3D scene code data:
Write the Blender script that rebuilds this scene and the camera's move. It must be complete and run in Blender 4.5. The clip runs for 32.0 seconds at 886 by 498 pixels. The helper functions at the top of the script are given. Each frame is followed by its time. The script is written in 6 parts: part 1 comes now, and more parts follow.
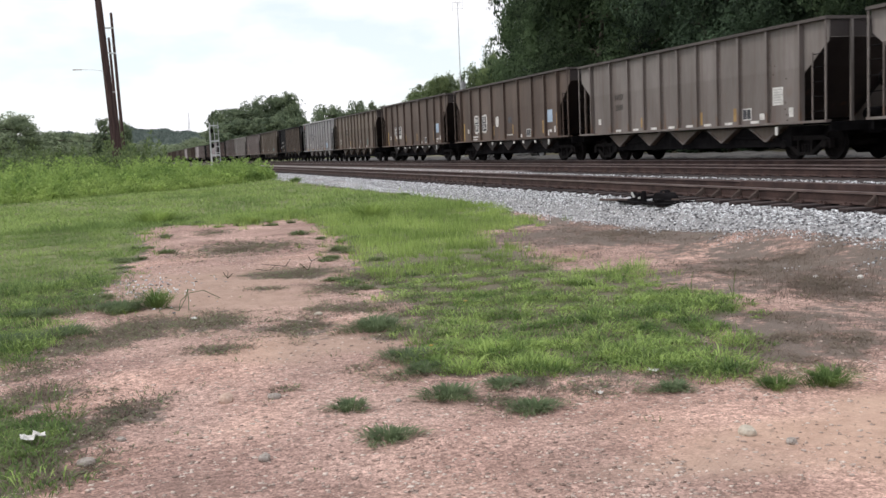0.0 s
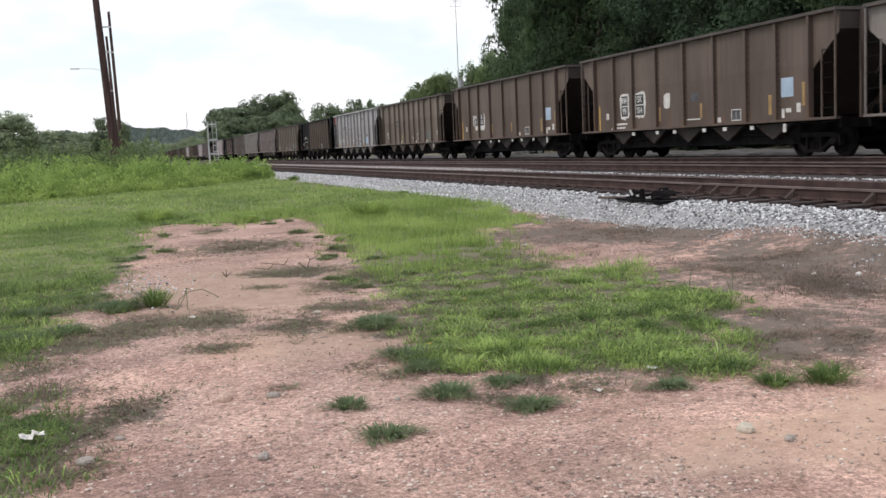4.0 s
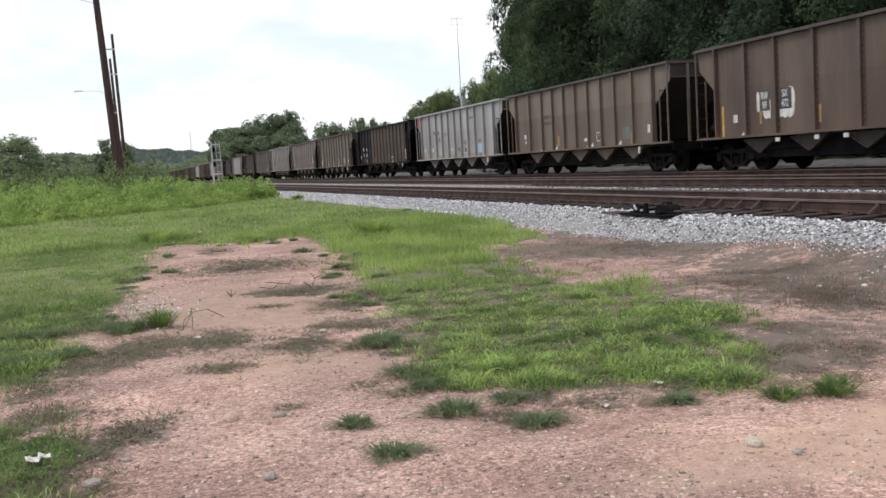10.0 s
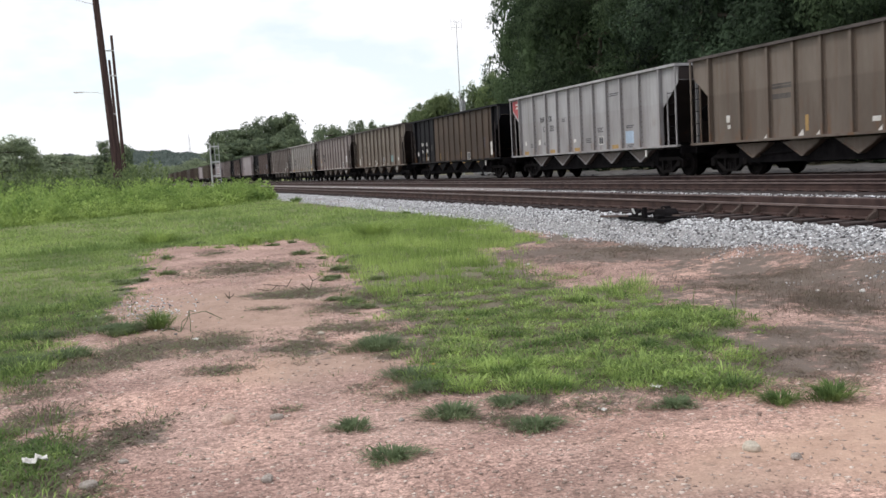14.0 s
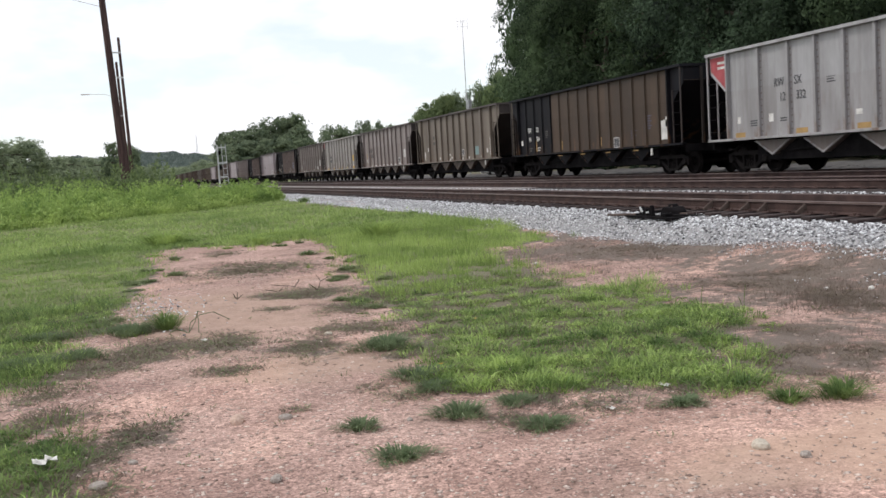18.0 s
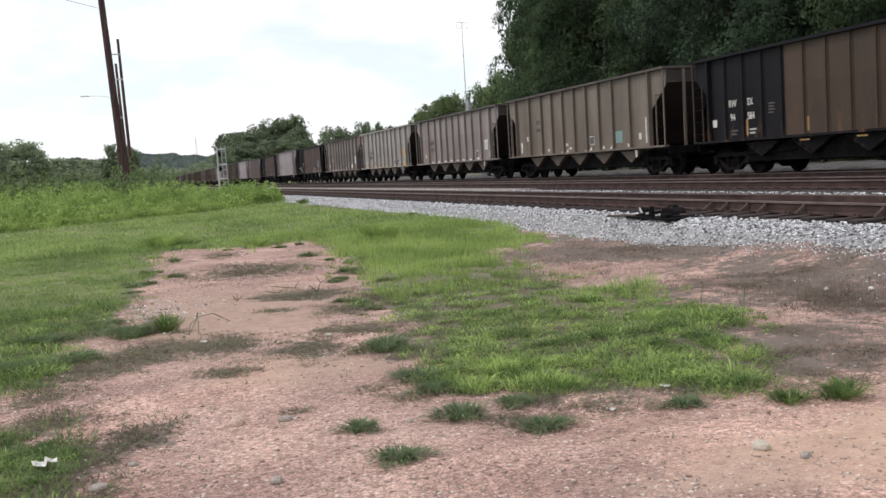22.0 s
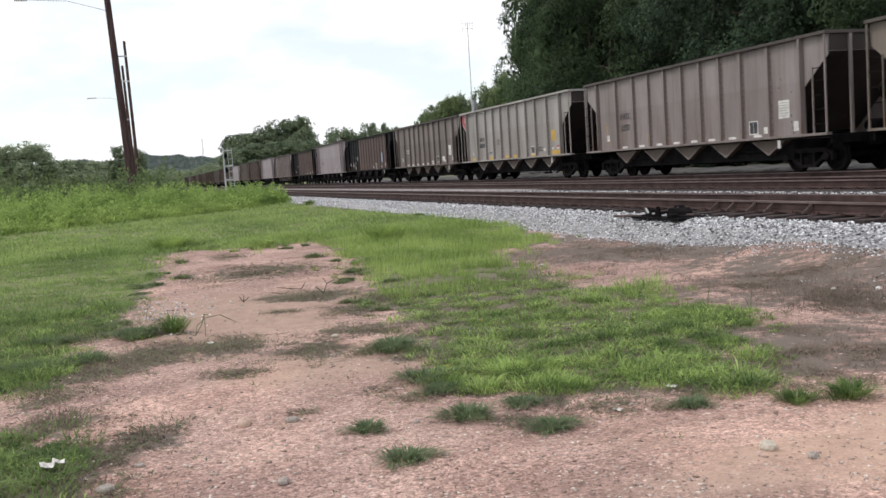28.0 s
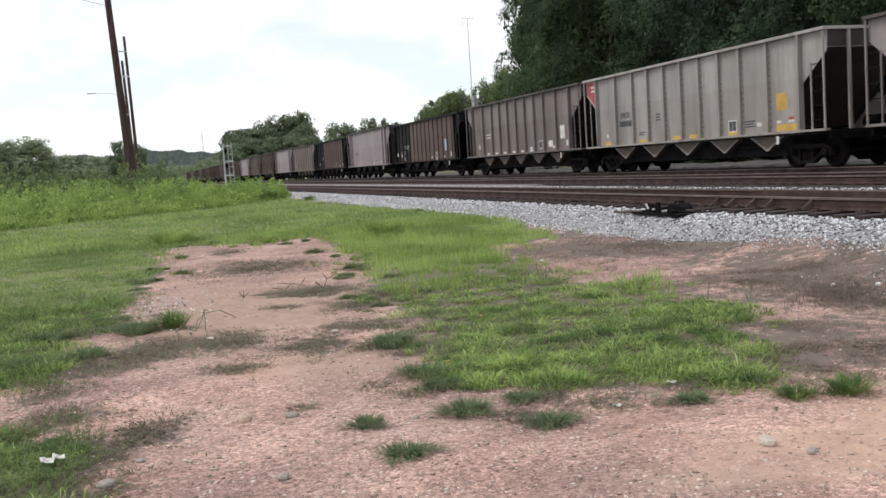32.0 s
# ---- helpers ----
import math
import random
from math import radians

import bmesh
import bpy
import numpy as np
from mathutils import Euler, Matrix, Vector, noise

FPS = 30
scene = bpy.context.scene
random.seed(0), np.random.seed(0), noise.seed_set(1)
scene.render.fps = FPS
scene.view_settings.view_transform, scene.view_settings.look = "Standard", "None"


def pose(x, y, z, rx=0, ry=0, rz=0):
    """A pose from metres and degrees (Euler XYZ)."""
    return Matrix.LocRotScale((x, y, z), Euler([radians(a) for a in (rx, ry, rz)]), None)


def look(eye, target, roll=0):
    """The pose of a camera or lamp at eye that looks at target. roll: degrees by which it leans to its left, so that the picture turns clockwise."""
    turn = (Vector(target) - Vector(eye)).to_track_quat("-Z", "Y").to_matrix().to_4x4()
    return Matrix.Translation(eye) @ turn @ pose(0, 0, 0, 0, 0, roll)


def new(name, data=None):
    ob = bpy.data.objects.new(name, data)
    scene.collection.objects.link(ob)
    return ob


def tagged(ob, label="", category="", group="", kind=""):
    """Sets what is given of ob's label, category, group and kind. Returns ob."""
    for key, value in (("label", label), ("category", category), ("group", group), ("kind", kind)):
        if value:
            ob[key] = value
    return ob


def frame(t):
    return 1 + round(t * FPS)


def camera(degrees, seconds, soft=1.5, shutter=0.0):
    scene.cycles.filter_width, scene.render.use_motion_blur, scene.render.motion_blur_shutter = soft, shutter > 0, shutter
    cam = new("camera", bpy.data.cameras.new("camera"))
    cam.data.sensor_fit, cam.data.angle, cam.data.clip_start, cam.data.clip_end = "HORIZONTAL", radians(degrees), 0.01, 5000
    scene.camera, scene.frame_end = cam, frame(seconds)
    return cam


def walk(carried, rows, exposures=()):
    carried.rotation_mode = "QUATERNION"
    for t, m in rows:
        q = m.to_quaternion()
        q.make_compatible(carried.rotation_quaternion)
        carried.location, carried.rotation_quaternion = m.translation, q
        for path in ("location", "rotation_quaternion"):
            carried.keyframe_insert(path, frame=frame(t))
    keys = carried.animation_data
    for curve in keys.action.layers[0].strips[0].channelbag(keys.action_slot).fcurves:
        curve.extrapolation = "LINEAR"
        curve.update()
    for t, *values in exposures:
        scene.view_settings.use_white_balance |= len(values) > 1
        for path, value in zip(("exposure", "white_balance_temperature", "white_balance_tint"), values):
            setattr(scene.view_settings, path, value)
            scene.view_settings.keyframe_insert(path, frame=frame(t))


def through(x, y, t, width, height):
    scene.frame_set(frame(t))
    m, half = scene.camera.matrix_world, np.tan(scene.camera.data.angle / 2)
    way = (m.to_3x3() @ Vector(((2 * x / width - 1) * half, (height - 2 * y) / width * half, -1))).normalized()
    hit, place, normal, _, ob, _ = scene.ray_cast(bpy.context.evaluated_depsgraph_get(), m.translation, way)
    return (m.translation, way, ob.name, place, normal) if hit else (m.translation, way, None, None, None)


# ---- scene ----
* * *
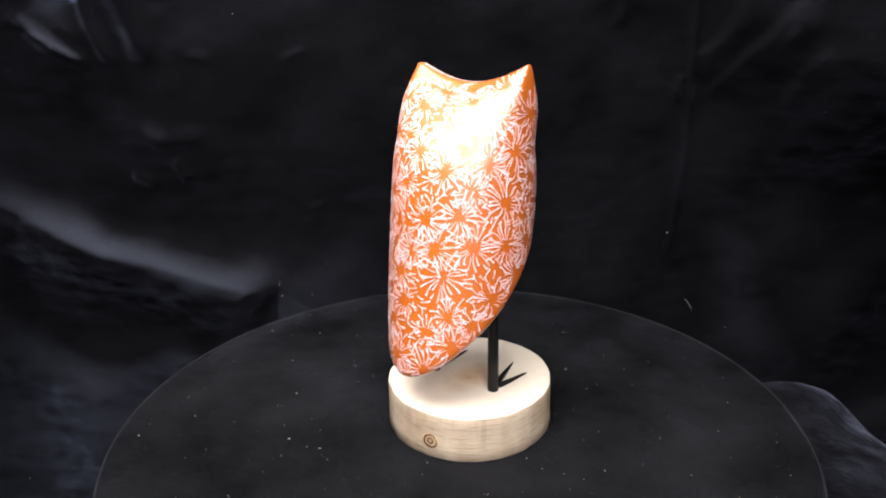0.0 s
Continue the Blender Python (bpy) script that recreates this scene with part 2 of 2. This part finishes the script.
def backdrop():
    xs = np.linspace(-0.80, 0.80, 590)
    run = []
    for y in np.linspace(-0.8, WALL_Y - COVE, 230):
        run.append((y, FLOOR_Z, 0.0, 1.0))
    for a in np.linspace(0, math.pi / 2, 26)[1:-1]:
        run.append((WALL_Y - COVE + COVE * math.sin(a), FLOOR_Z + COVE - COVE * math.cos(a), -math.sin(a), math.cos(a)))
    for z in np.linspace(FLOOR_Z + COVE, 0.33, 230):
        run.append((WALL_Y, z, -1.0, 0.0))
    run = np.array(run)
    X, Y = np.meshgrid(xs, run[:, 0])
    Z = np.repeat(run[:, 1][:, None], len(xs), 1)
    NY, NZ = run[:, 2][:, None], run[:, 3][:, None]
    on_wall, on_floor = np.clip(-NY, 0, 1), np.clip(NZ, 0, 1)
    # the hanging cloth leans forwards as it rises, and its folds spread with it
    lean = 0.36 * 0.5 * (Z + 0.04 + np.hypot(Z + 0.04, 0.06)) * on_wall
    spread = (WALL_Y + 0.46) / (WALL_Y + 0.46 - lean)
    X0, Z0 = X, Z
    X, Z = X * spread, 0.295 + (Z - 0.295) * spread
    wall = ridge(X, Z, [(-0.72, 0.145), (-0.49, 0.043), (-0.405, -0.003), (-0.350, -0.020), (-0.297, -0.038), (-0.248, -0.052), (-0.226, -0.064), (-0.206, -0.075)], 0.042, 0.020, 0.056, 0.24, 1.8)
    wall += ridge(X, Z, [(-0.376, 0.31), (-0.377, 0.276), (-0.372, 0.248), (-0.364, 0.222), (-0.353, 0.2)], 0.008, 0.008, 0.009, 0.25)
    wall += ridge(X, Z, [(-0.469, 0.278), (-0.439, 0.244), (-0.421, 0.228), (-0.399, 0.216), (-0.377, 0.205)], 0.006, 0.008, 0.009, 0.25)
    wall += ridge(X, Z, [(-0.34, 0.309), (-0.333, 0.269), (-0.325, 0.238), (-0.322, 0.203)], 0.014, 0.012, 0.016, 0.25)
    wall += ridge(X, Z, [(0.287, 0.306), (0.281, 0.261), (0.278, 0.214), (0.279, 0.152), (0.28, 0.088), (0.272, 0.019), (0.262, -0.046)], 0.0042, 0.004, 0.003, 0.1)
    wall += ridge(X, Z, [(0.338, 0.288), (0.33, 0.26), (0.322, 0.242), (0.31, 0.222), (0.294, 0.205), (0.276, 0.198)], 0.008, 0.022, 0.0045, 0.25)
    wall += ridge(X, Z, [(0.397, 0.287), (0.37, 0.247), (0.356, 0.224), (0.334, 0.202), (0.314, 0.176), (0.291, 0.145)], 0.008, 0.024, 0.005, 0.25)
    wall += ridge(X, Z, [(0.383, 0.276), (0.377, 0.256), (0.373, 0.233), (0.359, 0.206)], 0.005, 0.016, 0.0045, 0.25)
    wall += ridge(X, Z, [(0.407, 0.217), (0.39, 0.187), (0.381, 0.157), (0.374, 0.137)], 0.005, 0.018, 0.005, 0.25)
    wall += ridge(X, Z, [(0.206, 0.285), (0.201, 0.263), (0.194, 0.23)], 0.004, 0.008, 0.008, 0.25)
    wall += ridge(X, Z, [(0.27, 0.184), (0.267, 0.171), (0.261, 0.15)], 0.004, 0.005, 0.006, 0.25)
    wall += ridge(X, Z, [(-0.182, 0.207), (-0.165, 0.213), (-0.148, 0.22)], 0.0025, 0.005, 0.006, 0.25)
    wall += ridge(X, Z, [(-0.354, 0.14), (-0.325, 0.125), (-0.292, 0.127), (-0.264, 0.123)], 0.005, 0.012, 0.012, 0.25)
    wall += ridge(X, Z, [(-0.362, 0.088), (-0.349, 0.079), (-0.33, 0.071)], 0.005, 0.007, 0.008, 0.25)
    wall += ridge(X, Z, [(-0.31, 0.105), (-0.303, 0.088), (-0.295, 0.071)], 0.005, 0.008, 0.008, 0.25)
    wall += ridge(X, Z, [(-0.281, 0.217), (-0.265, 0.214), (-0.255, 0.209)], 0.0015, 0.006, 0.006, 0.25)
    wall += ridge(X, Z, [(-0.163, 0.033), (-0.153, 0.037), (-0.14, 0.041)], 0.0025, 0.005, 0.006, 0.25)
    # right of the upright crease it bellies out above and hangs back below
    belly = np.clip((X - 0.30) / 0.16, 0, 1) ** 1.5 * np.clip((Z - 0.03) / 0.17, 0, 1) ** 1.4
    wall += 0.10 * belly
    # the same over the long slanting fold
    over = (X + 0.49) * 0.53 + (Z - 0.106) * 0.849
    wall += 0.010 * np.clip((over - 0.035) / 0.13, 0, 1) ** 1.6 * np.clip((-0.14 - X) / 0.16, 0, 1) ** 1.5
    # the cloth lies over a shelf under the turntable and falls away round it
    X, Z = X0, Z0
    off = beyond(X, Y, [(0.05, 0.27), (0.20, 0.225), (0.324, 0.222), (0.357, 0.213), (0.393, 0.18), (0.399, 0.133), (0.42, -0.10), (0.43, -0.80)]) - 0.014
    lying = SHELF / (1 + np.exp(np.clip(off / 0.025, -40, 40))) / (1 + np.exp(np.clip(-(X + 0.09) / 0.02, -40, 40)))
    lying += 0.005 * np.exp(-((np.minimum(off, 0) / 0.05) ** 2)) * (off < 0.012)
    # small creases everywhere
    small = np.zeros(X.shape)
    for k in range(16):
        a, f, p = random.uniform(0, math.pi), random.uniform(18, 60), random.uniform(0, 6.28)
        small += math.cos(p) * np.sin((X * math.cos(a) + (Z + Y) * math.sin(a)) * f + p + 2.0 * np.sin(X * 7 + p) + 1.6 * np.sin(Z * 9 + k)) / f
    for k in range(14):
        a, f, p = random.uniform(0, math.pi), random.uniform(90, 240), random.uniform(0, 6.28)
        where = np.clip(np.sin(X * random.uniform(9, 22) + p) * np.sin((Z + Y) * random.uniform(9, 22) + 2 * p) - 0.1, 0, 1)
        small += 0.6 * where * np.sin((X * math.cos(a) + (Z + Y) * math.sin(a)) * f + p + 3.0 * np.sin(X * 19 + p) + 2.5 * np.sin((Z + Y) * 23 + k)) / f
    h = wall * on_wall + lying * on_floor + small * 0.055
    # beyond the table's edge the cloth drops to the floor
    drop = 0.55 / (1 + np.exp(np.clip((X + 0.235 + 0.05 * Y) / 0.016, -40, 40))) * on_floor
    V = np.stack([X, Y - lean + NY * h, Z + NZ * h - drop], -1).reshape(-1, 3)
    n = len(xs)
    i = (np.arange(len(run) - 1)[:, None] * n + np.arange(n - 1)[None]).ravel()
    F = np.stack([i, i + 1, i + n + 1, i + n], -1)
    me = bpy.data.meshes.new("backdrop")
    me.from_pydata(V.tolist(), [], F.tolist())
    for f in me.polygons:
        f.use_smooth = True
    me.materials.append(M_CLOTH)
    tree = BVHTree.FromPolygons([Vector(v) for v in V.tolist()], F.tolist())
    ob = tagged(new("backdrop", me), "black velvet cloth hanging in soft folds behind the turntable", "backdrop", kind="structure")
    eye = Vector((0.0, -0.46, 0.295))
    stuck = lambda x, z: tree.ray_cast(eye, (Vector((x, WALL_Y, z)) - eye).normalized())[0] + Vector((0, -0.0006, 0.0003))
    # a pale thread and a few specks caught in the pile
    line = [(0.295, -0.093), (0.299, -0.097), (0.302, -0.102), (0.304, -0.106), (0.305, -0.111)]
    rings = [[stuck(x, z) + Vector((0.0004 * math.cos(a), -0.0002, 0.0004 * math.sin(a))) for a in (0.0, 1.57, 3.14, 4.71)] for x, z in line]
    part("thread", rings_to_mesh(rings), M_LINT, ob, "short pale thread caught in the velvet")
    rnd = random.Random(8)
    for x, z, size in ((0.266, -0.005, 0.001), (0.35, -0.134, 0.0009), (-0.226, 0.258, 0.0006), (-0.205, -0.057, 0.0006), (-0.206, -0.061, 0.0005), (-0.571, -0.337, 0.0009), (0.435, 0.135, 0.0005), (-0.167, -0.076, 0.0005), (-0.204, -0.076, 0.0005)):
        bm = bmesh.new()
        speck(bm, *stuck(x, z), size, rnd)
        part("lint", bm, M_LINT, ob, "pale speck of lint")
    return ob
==
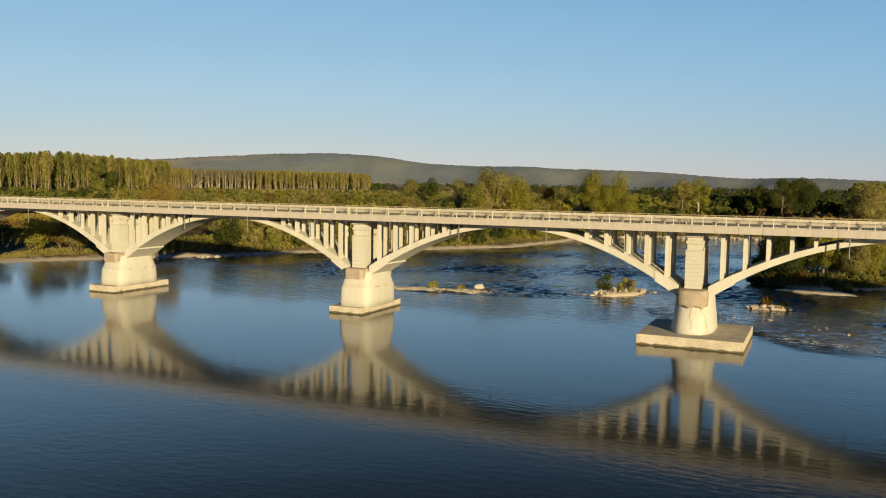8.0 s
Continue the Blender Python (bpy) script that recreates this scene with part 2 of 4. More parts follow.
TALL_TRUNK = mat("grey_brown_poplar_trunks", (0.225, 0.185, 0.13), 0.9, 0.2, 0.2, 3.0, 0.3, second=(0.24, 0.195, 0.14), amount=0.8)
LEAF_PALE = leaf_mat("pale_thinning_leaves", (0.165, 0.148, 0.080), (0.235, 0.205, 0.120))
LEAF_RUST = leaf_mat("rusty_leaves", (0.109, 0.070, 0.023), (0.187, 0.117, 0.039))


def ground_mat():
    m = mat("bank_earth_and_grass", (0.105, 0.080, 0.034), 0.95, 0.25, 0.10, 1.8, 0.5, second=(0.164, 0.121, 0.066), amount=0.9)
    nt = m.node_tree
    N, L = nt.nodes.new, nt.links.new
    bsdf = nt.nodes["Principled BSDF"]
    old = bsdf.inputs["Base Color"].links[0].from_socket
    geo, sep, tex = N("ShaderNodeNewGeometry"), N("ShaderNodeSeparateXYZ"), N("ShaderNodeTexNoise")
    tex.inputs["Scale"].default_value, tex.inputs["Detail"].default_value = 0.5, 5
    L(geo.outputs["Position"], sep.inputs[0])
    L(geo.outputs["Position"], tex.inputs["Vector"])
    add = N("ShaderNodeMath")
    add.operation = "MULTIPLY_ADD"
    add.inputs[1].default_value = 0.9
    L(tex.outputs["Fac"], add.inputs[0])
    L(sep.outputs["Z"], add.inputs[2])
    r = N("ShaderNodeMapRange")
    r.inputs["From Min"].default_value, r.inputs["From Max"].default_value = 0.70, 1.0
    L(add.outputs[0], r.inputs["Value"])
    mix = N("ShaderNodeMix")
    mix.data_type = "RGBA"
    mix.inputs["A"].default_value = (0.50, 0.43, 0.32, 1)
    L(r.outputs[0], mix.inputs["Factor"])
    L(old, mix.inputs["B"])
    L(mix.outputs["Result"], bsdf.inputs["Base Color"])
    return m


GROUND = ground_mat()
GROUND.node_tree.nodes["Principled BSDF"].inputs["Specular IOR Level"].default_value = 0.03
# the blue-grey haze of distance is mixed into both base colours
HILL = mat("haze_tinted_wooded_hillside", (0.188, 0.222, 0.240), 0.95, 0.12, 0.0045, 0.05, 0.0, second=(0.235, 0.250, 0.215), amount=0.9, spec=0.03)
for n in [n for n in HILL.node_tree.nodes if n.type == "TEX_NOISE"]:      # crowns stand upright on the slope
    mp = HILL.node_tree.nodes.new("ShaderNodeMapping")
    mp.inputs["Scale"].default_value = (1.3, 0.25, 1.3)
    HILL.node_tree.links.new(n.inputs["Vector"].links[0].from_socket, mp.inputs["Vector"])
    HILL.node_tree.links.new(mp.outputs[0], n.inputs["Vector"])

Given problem
Copy exactly, and only, the lines from the one containing "return Matrix.LocRotScale((x, y, z), Euler([radians(a)" through the one containing "q = m.to_quaternion()".

Solution to this problem
    return Matrix.LocRotScale((x, y, z), Euler([radians(a) for a in (rx, ry, rz)]), None)


def look(eye, target, roll=0):
    """The pose of a camera or lamp at eye that looks at target. roll: degrees by which it leans to its left, so that the picture turns clockwise."""
    turn = (Vector(target) - Vector(eye)).to_track_quat("-Z", "Y").to_matrix().to_4x4()
    return Matrix.Translation(eye) @ turn @ pose(0, 0, 0, 0, 0, roll)


def new(name, data=None):
    ob = bpy.data.objects.new(name, data)
    scene.collection.objects.link(ob)
    return ob


def tagged(ob, label="", category="", group="", kind=""):
    """Sets what is given of ob's label, category, group and kind. Returns ob."""
    for key, value in (("label", label), ("category", category), ("group", group), ("kind", kind)):
        if value:
            ob[key] = value
    return ob


def frame(t):
    return 1 + round(t * FPS)


def camera(degrees, seconds, soft=1.5, shutter=0.0):
    scene.cycles.filter_width, scene.render.use_motion_blur, scene.render.motion_blur_shutter = soft, shutter > 0, shutter
    cam = new("camera", bpy.data.cameras.new("camera"))
    cam.data.sensor_fit, cam.data.angle, cam.data.clip_start, cam.data.clip_end = "HORIZONTAL", radians(degrees), 0.01, 5000
    scene.camera, scene.frame_end = cam, frame(seconds)
    return cam


def walk(carried, rows, exposures=()):
    carried.rotation_mode = "QUATERNION"
    for t, m in rows:
        q = m.to_quaternion()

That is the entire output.